De todas formas, menudencias aparte, hace falta negar la mayor. En mi opinión, cuando el principio de igualdad ante la ley quiebra, debe quebrar también el de la presunción de inocencia. Es decir, cuando ante la ley existen personas que gozan de un estatus de impunidad-inmunidad que les permite situarse fuera y por encima de todo el entramado fiscal y penal existente, como es el caso de la monarquía española, aplicar a éstos la presunción de inocencia es completamente improcedente.
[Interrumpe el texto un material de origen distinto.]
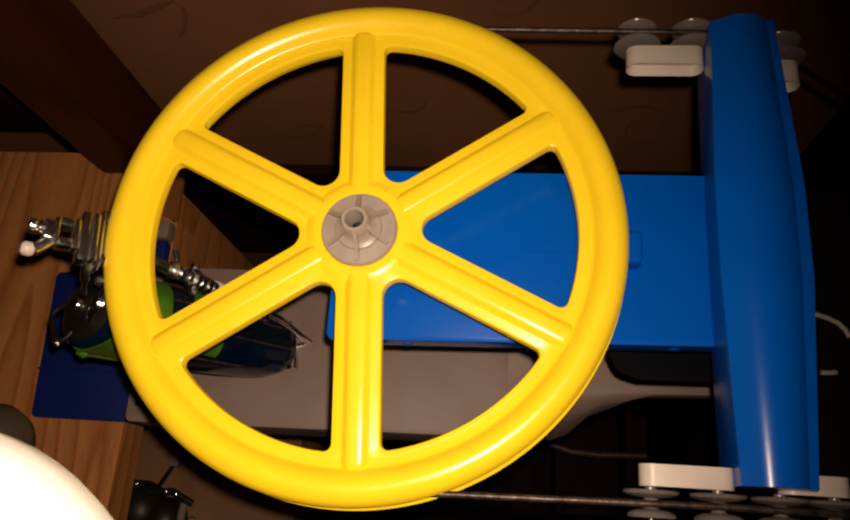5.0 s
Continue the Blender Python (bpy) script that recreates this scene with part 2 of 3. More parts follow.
# ---- the room ----
def room():
    back = solid("wall_north", box(-1.6, 1.6, WALL, WALL + 0.1, FLOOR, 1.8), PAPER, "brown-beige scrolled wallpaper on a dim wall", "wall", kind="structure")
    solid("floor", box(-1.6, 1.6, -1.8, WALL + 0.1, FLOOR - 0.1, FLOOR), BOARDS, "dark brown wooden floor in shade", "floor", kind="structure")
    # unseen ceiling and walls, added to close the room and bounce light
    solid("ceiling", box(-1.6, 1.6, -1.8, WALL + 0.1, 1.8, 1.9), PLASTER, "plain unseen ceiling, added for bounce", "ceiling", kind="structure")
    solid("wall_south", box(-1.6, 1.6, -1.9, -1.8, FLOOR, 1.8), PLASTER, "plain unseen wall, added for bounce", "wall", kind="structure")
    solid("wall_west", box(-1.7, -1.6, -1.9, WALL + 0.1, FLOOR, 1.8), PLASTER, "plain unseen wall, added for bounce", "wall", kind="structure")
    solid("wall_east", box(1.6, 1.7, -1.9, WALL + 0.1, FLOOR, 1.8), PLASTER, "plain unseen wall, added for bounce", "wall", kind="structure")
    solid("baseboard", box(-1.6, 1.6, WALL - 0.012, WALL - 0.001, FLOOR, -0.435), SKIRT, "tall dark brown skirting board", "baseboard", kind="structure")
    # scrolls of the paper's pattern, printed thickly
    leaf = (((-0.2454, -0.1560), (-0.2273, -0.1625), (-0.2078, -0.1640), (-0.1900, -0.1590)), ((-0.2078, -0.1640), (-0.1880, -0.1640), (-0.1800, -0.1800), (-0.1905, -0.2040), (-0.1985, -0.2130)), ((-0.2420, -0.1900), (-0.2167, -0.1850), (-0.1950, -0.1740), (-0.1850, -0.1700)))
    spots = [(-0.03, -0.30, 0.032, 200), (0.19, -0.36, 0.04, 100), (0.06, -0.19, 0.04, 10),
             (-0.33, -0.10, 0.045, 80), (0.28, -0.20, 0.04, 250), (-0.14, -0.37, 0.04, 300), (0.10, -0.28, 0.03, 150), (-0.10, -0.22, 0.03, 330)]
    for stroke in leaf:
        bm, n = bmesh.new(), len(stroke) - 1
        rows = []
        for k in range(25):
            u = k / 24
            i = min(int(u * n), n - 1)
            v = u * n - i
            v = v * v * (3 - 2 * v) * 0.4 + v * 0.6
            x, z = [a + (b - a) * v for a, b in zip(stroke[i], stroke[i + 1])]
            w = 0.0034 * math.sin(math.pi * min(0.97, max(0.03, u))) ** 0.7
            rows.append((bm.verts.new((x - 0.3 * w, WALL - 0.0006, z + w)), bm.verts.new((x + 0.3 * w, WALL - 0.0006, z - w))))
        for (a, b), (c, d) in zip(rows, rows[1:]):
            bm.faces.new((a, c, d, b))
        ob = new("scroll", mesh_from(bm, "scroll", SCROLL))
        ob.parent = back
    for x, z, size, turn in spots:
        for arm, (span, curl) in enumerate(((210, 0.9), (150, -1.3))):
            line, widths = [], []
            for k in range(25):
                u = 0.04 + 0.92 * k / 24
                a = radians(turn + 70 * arm + curl * span * u)
                r = size * (1.0 - 0.72 * u)
                line.append((x + r * math.cos(a) - 0.4 * size * arm, 0, z + r * math.sin(a) + 0.5 * size * arm))
                widths.append(0.0024 * math.sin(math.pi * u) ** 1.5 * (size / 0.04))
            bm = bmesh.new()
            left = [bm.verts.new((p[0], WALL - 0.0006, p[2] + w)) for p, w in zip(line, widths)]
            right = [bm.verts.new((p[0] + w, WALL - 0.0006, p[2] - w)) for p, w in zip(line, widths)]
            for k in range(24):
                bm.faces.new((left[k], left[k + 1], right[k + 1], right[k]))
            ob = new("scroll", mesh_from(bm, "scroll", SCROLL))
            ob.parent = back
    return back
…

Cuando en una partida de cartas uno de los participantes gozan del privilegio de ir siempre de mano, poder hacer señas, descartarse en cualquier momento y estar excluido en general de la aplicación del reglamento correspondiente, ese juego está viciado en origen. Porque el problema a partir de ese momento, no es tanto si el sujeto en cuestión hace o no trampas, sino que la trampa es él mismo y su posición privilegiada. Y partiendo de ahí, pretender aplicar a éste presunción de inocencia alguna cuando es sorprendido con las manos en la masa, es un completo despropósito. Aplicar igualdades de trato a personas que, por definición, son esencialmente desiguales, carece de sentido alguno.
No, ni a Juan Carlos I ni a Felipe VI debe aplicárseles presunción de inocencia alguna, sino más bien la contraria, la de culpabilidad. Porque quien acepta de buen grado situarse en una posición constitucional de privilegio de acuerdo con la cual su coronada persona podría violar, maltratar, prevaricar, ocultar patrimonio, practicar el nepotismo y defraudar a Hacienda sin que la acción del fisco y la judicatura puedan siquiera rozarle, no merece recibir confianza ni respeto alguno por nuestra parte. Para empezar, que renuncie a todos sus privilegios y a partir de ahí podemos hablar, pero mientras tanto nuestra presunción será la de culpabilidad. Para ambos, por supuesto.
El PSOE y su gobierno, por medio de la voz autorizada de Margarita Robles, exmagistrada del Tribunal Supremo reconvertida hoy en ministra de Defensa, ha hecho hincapié también en la presunción de inocencia a aplicar a Juan Carlos I. A ellos también les es de aplicación, por cómplices, nuestra presunción de culpabilidad.